Burlas en un entierro
El inspector Dobson volvió a ver a Mary -la nena a la que había interrogado sobre la indicación del descampado- el día del velorio del pequeño Brian.
La vio, acompañada por otra chica de su edad, frente a la casa de los Howe donde familiares y vecinos estaban velando los restos del nene asesinado. Le llamó la atención la actitud de las dos chicas: cuchicheaban entre ellas, se reían y se burlaban de las personas que llegaban a la casa para dar el sentido pésame.
Dobson intuyó que ahí había algo más que una falta de respeto infantil y decidió llevarlas a la comisaría para interrogarlas.
“Mary Bell estaba de pie frente a la casa de los Howe cuando sacaron el ataúd. Yo estaba, por supuesto, observándola. Y fue cuando la vi allí que supe que no me atrevía a arriesgarme un día más. Estaba allí, riendo. Riendo y frotándose las manos. Pensé: ‘Dios mío, tengo que arrestarla’”, contó Dobson después.
En la comisaría, las separó en dos celdas y escuchó cómo, de pronto, se empezaron a insultar entre ellas a los gritos.
La otra chica, de 13 años, se llamaba Norma Bell y, aunque llevaba el mismo apellido, no tenía parentesco con Mary. Solo eran amigos, le dijo a Dobson cuando el inspector le preguntó, y acto seguido confesó.
Le contó que vieron a Brian jugando en la calle y lo convencieron para que fuera con ellas a jugar al descampado y que allí Mary le tapó la nariz con sus dedos y después lo estranguló. Trató de echarle todo el fardo a Mary, asegurando que ella sólo había mirado.

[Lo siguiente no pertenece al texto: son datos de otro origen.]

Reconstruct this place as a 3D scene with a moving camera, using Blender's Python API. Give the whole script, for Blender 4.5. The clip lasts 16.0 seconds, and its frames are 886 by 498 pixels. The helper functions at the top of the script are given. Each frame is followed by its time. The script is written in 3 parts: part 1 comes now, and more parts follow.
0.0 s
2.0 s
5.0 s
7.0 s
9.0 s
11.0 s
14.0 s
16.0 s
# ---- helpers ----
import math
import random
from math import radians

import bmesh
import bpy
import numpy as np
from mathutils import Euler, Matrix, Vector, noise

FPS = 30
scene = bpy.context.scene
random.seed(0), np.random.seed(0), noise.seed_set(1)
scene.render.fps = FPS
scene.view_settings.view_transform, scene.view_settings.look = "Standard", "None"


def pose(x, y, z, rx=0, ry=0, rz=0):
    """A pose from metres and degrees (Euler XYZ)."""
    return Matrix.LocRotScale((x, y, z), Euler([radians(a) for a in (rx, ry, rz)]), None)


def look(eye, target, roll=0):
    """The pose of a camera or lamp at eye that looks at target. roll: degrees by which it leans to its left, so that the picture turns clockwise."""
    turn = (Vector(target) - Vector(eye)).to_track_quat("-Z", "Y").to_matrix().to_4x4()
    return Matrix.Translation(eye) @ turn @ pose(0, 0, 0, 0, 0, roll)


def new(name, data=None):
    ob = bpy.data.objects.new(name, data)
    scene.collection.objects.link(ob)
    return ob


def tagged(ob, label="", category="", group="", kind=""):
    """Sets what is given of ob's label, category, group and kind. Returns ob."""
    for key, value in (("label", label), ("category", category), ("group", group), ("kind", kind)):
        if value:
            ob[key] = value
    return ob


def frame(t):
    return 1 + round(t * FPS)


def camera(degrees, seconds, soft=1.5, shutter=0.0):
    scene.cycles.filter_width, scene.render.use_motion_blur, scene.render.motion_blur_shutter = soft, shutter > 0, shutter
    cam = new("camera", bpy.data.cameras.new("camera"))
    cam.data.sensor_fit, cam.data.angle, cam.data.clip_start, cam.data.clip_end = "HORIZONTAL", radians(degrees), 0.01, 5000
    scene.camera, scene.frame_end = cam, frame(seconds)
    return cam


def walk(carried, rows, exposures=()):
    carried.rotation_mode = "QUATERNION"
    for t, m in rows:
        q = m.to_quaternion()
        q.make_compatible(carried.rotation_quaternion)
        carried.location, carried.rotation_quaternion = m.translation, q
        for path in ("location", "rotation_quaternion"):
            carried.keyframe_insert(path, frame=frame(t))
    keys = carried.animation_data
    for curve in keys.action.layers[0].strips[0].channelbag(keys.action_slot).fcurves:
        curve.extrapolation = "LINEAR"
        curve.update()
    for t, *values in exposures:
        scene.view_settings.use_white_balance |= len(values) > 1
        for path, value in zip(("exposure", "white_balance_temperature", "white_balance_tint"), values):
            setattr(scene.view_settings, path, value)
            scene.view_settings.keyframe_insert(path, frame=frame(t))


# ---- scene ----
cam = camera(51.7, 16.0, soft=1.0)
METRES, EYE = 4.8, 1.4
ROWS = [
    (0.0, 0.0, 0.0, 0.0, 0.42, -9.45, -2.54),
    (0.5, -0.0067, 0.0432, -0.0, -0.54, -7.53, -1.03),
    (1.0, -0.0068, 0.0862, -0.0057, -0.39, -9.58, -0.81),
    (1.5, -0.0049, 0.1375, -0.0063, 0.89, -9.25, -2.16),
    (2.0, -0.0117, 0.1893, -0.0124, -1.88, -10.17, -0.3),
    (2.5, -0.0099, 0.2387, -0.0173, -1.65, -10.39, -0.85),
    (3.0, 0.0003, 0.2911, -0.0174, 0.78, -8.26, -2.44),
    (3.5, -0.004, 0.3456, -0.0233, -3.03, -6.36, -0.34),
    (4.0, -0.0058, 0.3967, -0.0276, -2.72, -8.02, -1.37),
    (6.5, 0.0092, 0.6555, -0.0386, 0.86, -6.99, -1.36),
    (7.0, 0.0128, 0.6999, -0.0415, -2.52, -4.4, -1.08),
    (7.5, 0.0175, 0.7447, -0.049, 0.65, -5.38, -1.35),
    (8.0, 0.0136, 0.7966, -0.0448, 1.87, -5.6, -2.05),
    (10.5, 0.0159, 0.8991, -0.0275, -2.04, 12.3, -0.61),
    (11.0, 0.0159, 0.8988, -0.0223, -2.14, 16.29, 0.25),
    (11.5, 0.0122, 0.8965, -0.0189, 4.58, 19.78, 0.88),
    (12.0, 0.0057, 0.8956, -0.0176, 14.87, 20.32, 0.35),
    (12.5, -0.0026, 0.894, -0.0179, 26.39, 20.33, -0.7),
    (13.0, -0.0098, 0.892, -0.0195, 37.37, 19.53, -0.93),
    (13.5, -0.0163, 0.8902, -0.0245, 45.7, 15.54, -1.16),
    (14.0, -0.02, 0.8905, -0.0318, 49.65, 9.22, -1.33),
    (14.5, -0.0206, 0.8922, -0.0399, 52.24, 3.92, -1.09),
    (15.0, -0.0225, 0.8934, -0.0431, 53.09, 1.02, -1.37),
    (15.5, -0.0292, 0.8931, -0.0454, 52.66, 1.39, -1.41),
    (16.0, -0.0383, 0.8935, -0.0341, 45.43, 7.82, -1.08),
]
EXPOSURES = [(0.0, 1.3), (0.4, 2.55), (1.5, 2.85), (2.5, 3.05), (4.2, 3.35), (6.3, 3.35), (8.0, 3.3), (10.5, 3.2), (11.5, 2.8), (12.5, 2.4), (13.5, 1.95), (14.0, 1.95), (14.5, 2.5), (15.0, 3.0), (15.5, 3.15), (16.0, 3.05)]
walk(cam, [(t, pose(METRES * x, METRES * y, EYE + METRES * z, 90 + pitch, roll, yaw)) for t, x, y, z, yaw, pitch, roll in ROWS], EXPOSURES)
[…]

Mary fue mucho más dura y fría que Norma frente al interrogatorio. Al principio negó todo, pero se enredó al decir que Brian tenía el vientre marcado con una letra hecha con una tijera, un dato que la policía no había revelado.
Puesta frente a la evidencia, confesó: “Le apreté el pescuezo y me arrodillé sobre sus pulmones, así es como lo maté”, le dijo a Dobson.
-¿Por qué lo hiciste? – le preguntó el detective.
–Por el placer y la emoción de matar– respondió.